It’s another morning where I don’t feel like writing a great deal, so for posterity, I’ll mention that before we got started with 1969’s Butch Cassidy and the Sundance Kid, I told him that Paul Newman and Robert Redford were among the biggest movie stars of their day, and that he should look out for Ted Cassidy in a small role as a really big guy. But mostly we talked with our son about postmodernism and the film’s writer, William Goldman. I made sure to point out that Goldman wrote the novel The Princess Bride a few years after this. I won’t swear that the film is necessarily among his favorites, but his mom and I think it’s fantastic.
But the late sixties was a time when really good writers, like Goldman, were experimenting with expectations in popular media, and one of the trillion reasons I think Butch and Sundance is among the all-time greatest American films is that this movie does not do anything at all the way audiences in its day expected it to. The protagonists are villains, but they’re so affable that they never appear villainous. For almost the entire film, they break laws, but they are never cruel or sadistic, and don’t wish to hurt anyone. The narrative wants to force the protagonists to engage with the rising action of the posse that is chasing them; instead they spend a full quarter of the movie running away from it. And then there’s the end.

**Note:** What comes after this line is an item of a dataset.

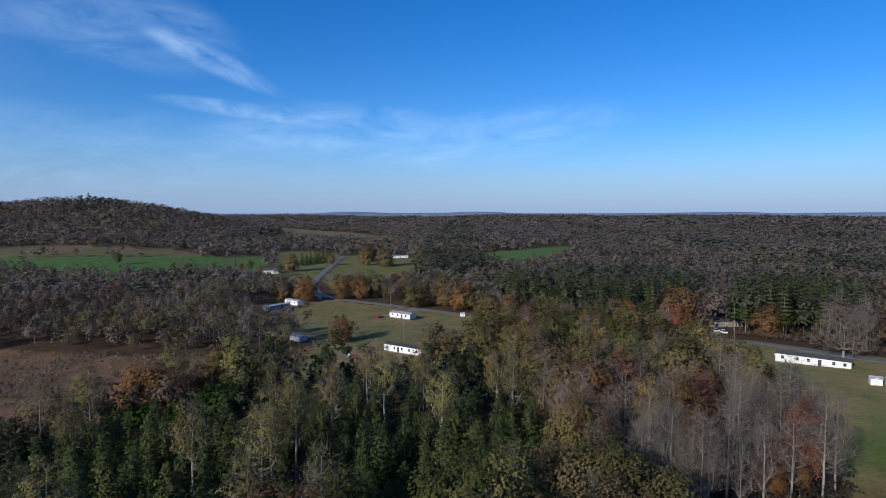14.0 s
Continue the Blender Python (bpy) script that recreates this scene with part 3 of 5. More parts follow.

Despite the thirty minutes of running away, our son says that he really enjoyed this. His favorite moment was certainly the “too much dynamite” explosion, but some of the dialogue had him giggling good as well. “If he’d just pay me what he’s paying them to stop me robbing him, I’d stop robbing him” is certainly one of my all-time favorite lines in any movie. I can see why many viewers in 1969-70 were unhappy with Butch and Sundance because it was so unlike typical westerns, but the unusual structural things that it did are a little more commonplace today, and so it didn’t seem quite as weird to our son. It’s just an amusing film, photographed beautifully, with occasional action and an unforgettable finale. If you haven’t seen it, you really, really should.